Let us start with loading the needed libraries and data.
#Keep Blog, News, Twitter Files in working directory
library(stringi)
library(tm)
library(RWeka)
library(ggplot2)
library(dplyr)
##
## Attaching package: 'dplyr'
## The following objects are masked from 'package:stats':
##
## filter, lag
## The following objects are masked from 'package:base':
##
## intersect, setdiff, setequal, union
#Read Data
blogs <- readLines(con <- file("en_US.blogs.txt"), encoding = "UTF-8", skipNul = TRUE)
close(con)
news <- readLines(con <- file("en_US.news.txt"), encoding = "UTF-8", skipNul = TRUE)
close(con)
twitter <- readLines(con <- file("en_US.twitter.txt"), encoding = "UTF-8", skipNul = TRUE)
close(con)
#Line and Word Counts
data.frame("Blog_Line_Count"=length(blogs),
"News_Line_Count"=length(news),
"Twitter_Line_Count"=length(twitter)
,"Blog_Word_Count"=sum(stri_count_words(blogs)),
"News_Word_Count"=sum(stri_count_words(news)),
"Twitter_Word_Count"=sum(stri_count_words(twitter))
)
## Blog_Line_Count News_Line_Count Twitter_Line_Count Blog_Word_Count
## 1 899288 77259 2360148 37546246
## News_Word_Count Twitter_Word_Count
## 1 2674536 30093410
Looks like we have fairly large english word corpus! Let us see the most frequently occuring 1 word, 2 word and 3 word combination.
To do that we need to do litte bit of data cleansing. Remove Punctuations, Stopwords, Numerics, etc. Packages will help to do all these fundamental data cleansing tasks so that we will be left with only corpus of words.
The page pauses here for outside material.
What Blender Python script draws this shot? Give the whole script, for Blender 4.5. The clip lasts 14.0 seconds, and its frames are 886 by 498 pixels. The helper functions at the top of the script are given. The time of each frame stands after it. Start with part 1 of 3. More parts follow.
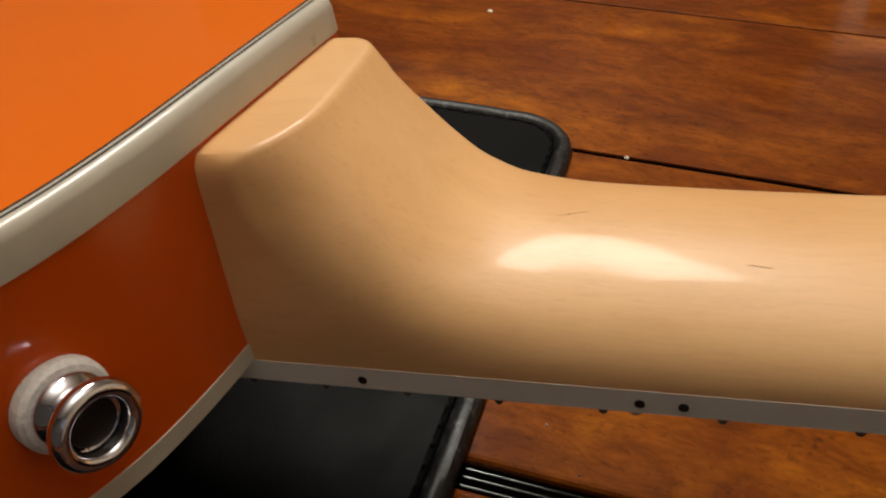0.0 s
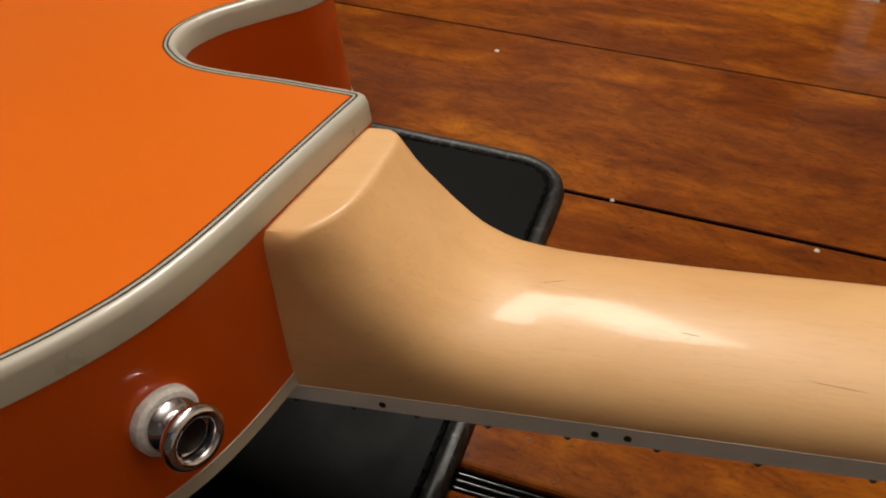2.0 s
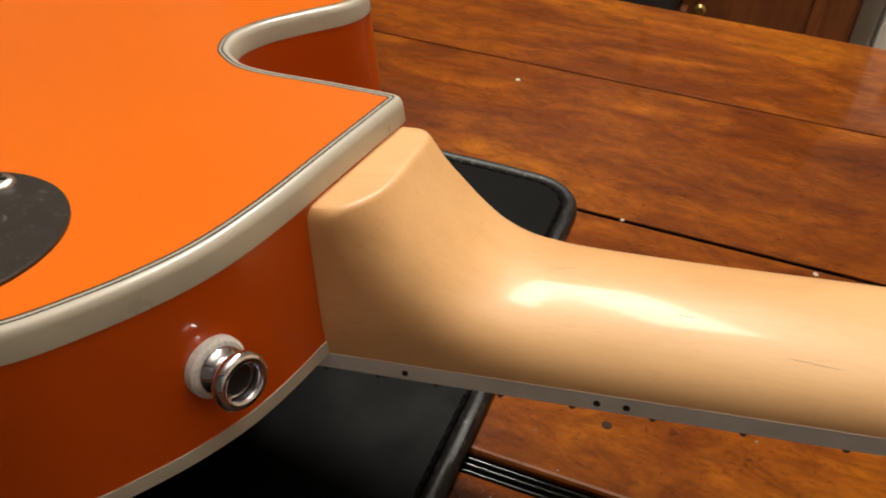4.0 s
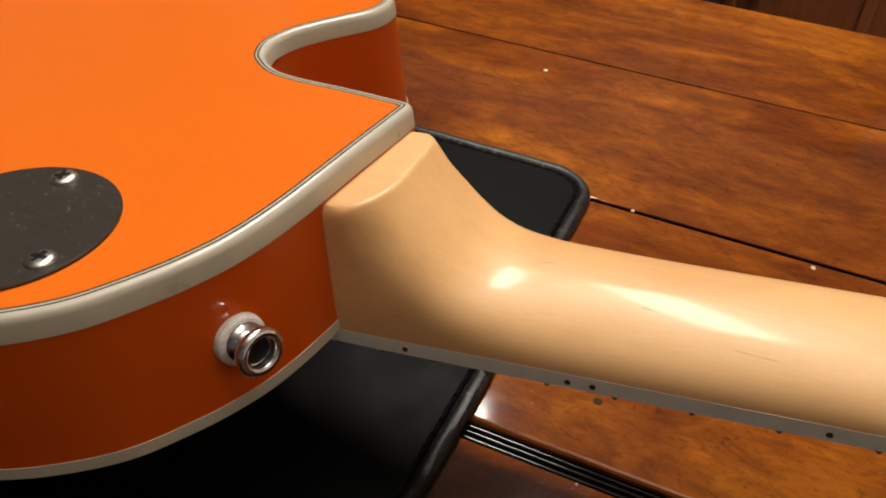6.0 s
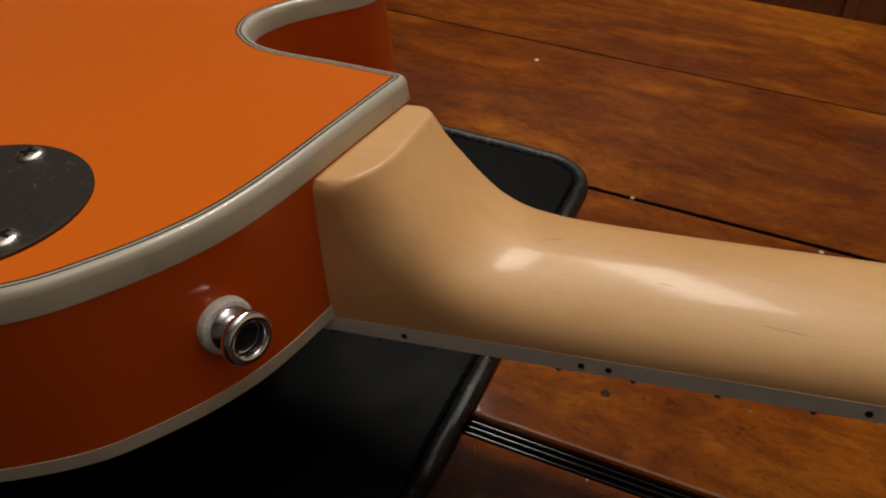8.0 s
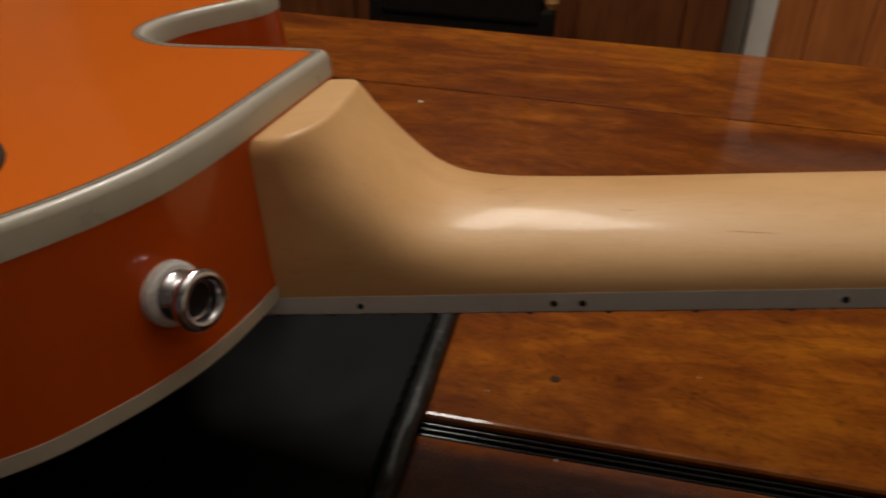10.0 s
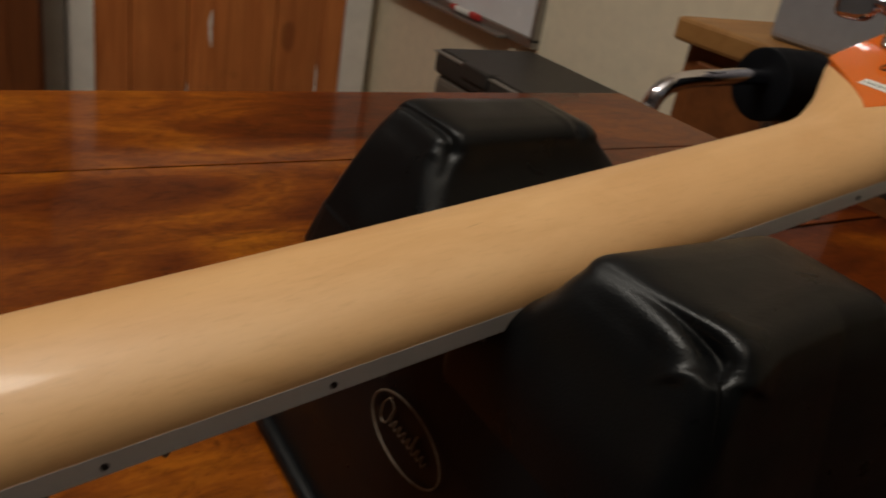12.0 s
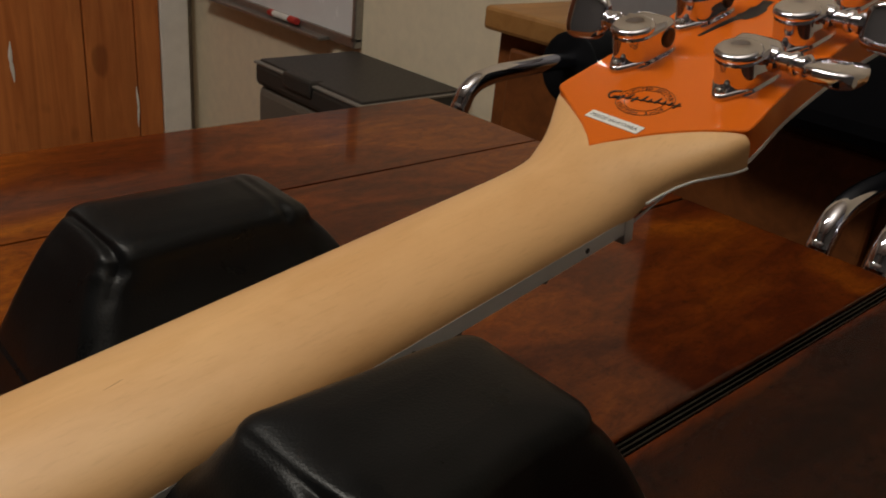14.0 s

On this corpus of words, we can check the top occuring unigram, bigram and trigrams.
But as you see, the data is huge and it makes sense to start analysis with a fraction of data say, 0.5% and so analysis on that.
set.seed(123)
blogs_red<- sample(blogs, 0.005*length(blogs))
news_red <- sample(news, 0.005*length(news))
twitter_red <- sample(twitter, 0.005*length(twitter))
sample <- c(blogs_red, news_red, twitter_red)
sum(stri_count_words(sample))
## [1] 350706
#Little bit of data cleansing.
sample <- iconv(sample, 'UTF-8', 'ASCII')
corpus <- Corpus(VectorSource(as.data.frame(sample, stringsAsFactors = FALSE)))
corpus <- corpus %>%
tm_map(tolower) %>%
tm_map(PlainTextDocument) %>%
tm_map(removeWords, stopwords('english')) %>%
tm_map(removePunctuation) %>%
tm_map(removeNumbers) %>%
tm_map(stripWhitespace)
uni <- NGramTokenizer(corpus, Weka_control(min = 1, max = 1))
bi <- NGramTokenizer(corpus, Weka_control(min = 2, max = 2))
tri <- NGramTokenizer(corpus, Weka_control(min = 3, max = 3))
Let us check out our top 20 unigram, bigram and trigram words and visualize them.
uni.df <- data.frame(table(uni))
uni.df <- uni.df[order(uni.df$Freq, decreasing = TRUE),]
ggplot(uni.df[1:20,], aes(x=uni, y=Freq)) +
geom_bar(stat="Identity", fill="#D95F02")+
xlab("Unigrams") + ylab("Frequency")+
ggtitle("Top 20 Unigrams") +
theme(axis.text.x=element_text(angle=90, hjust=1))
bi.df <- data.frame(table(bi))
bi.df <- bi.df[order(bi.df$Freq, decreasing = TRUE),]
ggplot(bi.df[1:20,], aes(x=bi, y=Freq)) +
geom_bar(stat="Identity", fill="#D95F02")+
xlab("Bigrams") + ylab("Frequency")+
ggtitle("Top 20 Bigrams") +
theme(axis.text.x=element_text(angle=90, hjust=1))
tri.df <- data.frame(table(tri))
tri.df <- tri.df[order(tri.df$Freq, decreasing = TRUE),]
ggplot(tri.df[1:20,], aes(x=tri, y=Freq)) +
geom_bar(stat="Identity", fill="#D95F02")+
xlab("Trigrams") + ylab("Frequency")+
ggtitle("Top 20 Trigrams") +
theme(axis.text.x=element_text(angle=90, hjust=1))
Fun Fact: Intersting to see that “I Love You” made it to the top used trigram!
By now we have fairly good idea about our data set and its basic stats. Now we will go for building intelligent models which can learn from the word associations,might be based on n words prior used to predict the best possible next word. That is the goal.